Swarms of insects and birds behave in very similar ways to a realm of physics in which the phases of matter—solids, liquids, and gases—cease to exist. It's here, near what's known as the critical point, that very slight perturbations are able to extend instantaneously across vast collections of particles and, likewise, across entire flocks and swarms.
This revelation, which (most recently) comes courtesy of physicists based at the University of Rome, might explain a unified driving force behind a vast kingdom of seemingly disconnected biological systems.
Different materials have different phase-change diagrams (below), which are two-dimensional spaces relating the effects of temperature and pressure to a material's phase. Some region of the diagram will mark where the material is a gas, another region where it's a solid, and another where the material is a liquid. These lines are fuzzy, however, and there exist points of in-betweenness, where a material might behave as both a solid and a gas, etc.
In addition to these boundaries, there is a certain transition called the critical point. This is where both the temperature and pressure are high enough that the material doesn't really occupy a distinct phase at all. This sort of material is called supercritical and it behaves in all kinds of ways that seem just plain wrong—passing through solid materials like a gas, dissolving other materials like a liquid. A supercritical liquid can be extremely dense and heavy but still float around like a puff of smoke. Supercritical CO2, in particular, is widely used in industry.

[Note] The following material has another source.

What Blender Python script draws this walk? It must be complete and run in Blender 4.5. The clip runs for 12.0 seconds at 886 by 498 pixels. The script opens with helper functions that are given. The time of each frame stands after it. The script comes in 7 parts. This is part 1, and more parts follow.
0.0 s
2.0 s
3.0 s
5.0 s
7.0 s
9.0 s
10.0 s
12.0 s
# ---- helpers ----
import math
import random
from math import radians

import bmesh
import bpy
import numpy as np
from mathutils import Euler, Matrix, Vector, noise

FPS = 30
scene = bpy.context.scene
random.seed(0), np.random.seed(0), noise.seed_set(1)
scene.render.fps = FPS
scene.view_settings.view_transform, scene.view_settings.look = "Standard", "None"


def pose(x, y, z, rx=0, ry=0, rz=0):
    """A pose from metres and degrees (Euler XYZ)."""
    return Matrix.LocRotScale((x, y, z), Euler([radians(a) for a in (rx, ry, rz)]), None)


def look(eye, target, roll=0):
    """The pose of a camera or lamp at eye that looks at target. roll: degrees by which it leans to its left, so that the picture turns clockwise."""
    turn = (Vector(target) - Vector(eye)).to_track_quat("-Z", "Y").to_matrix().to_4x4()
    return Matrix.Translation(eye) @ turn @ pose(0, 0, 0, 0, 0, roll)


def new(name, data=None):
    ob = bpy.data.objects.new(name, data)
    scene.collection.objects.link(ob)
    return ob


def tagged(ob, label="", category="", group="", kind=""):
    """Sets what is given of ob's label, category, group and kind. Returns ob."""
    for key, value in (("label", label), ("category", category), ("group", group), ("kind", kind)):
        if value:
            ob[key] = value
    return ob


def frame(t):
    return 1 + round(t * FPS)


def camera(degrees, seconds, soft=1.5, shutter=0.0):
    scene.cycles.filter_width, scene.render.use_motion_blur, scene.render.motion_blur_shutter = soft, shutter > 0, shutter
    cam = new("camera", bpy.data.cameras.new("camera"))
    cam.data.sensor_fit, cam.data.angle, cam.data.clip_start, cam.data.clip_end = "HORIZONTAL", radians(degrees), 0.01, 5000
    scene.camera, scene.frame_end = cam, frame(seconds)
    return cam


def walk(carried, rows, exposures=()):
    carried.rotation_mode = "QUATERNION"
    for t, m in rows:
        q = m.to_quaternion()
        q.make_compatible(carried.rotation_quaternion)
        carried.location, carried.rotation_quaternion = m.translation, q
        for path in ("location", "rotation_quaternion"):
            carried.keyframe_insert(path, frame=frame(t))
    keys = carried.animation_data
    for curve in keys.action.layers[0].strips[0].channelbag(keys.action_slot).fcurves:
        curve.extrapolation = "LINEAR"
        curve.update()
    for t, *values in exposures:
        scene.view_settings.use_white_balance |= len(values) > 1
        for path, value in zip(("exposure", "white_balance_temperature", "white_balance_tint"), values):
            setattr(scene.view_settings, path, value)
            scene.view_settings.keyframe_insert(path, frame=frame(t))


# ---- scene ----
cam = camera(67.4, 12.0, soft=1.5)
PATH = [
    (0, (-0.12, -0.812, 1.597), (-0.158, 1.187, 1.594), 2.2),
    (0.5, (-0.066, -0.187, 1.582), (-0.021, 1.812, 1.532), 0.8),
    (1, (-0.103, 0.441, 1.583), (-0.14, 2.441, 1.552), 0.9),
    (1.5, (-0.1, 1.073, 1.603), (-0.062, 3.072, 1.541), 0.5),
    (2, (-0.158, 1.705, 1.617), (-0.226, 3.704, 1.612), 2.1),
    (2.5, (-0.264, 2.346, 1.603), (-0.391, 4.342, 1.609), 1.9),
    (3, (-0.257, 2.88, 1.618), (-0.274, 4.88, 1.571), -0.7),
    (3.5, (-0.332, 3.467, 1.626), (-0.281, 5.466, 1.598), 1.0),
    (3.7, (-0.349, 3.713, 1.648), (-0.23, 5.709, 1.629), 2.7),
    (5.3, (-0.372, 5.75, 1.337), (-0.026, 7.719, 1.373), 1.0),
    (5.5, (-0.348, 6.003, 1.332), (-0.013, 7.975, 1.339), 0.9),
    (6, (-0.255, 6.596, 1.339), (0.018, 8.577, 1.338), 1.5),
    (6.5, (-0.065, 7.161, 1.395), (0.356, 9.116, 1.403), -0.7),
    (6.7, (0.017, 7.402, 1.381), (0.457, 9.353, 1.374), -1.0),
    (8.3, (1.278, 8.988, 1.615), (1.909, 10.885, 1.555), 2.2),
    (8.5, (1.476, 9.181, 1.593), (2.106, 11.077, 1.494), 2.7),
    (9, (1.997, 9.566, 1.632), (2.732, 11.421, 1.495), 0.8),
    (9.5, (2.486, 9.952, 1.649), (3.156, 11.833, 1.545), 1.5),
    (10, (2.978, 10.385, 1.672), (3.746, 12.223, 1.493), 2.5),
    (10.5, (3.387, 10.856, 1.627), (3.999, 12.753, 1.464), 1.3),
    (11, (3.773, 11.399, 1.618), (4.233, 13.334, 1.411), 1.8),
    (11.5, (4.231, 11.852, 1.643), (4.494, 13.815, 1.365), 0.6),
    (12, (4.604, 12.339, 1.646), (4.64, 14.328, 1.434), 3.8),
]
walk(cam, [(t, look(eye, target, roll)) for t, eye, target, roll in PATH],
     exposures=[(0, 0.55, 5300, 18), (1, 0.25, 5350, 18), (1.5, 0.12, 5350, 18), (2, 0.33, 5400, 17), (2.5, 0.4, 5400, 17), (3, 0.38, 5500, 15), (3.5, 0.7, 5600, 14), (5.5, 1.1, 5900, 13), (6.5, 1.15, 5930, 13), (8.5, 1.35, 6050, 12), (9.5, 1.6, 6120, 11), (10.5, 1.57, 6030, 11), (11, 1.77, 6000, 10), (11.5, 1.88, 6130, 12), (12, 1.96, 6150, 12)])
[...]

Materials like this experience what's called "scale-free correlation." Basically, whatever I do to one part or particle I do to the whole. If I push against a block of ice, the effect will probably be the movement of the entire block; if I push against liquid water or water vapor, not so much. In a normal liquid or gas, "here" just isn't sufficiently correlated with "there."
The Rome researchers, led by physicist Alessandro Attanasi, sought to extend this behavior to swarms of insects, building upon the promising theory—and growing body of experimental results—that suggests natural systems of all sorts behave supercritically and experience scale-free correlations. Influencing one bird or bug influences the entire swarm or flock.
The results, as summarized in an American Physical Society Viewpoint: "Attanasi et al.'s attractive message is that biological groups, such as swarms, coordinate their behavior so as to optimize the ability to react collectively (e.g., to avoid predators or to attract sexual partners). Their observations, in fact, provide stronger evidence in support of criticality in animal groups than the scale-free correlations found in more ordered groups like starling flocks."
Basically, swarms and other organizations in nature, including the human brain and gene expression networks, get all of the benefits of the tight organization of a solid (the block of ice), but with the fluidity needed to be able react to an environment. It's a shrewd adaptation.
"A 'critical' brain could have several functional advantages, such as enhanced response to stimuli, the ability to exist in many states, and optimal transmission and storage of information," physicists Hugues Chaté and Miguel Muñoz, who were tasked with reviewing the new study for the APS, write. "Bolstering this idea, researchers have argued that complex computations can only be performed by 'machines' operating at criticality. However, we are left with the challenge of understanding how a biological system arrives and stays at criticality."
Indeed, particles are particles: points in space. A molecule is only the slightest filament of physical organization. Birds and bugs and brains, meanwhile, are unfathomably large biological machines in comparison. Finding the connection will be a good time for all.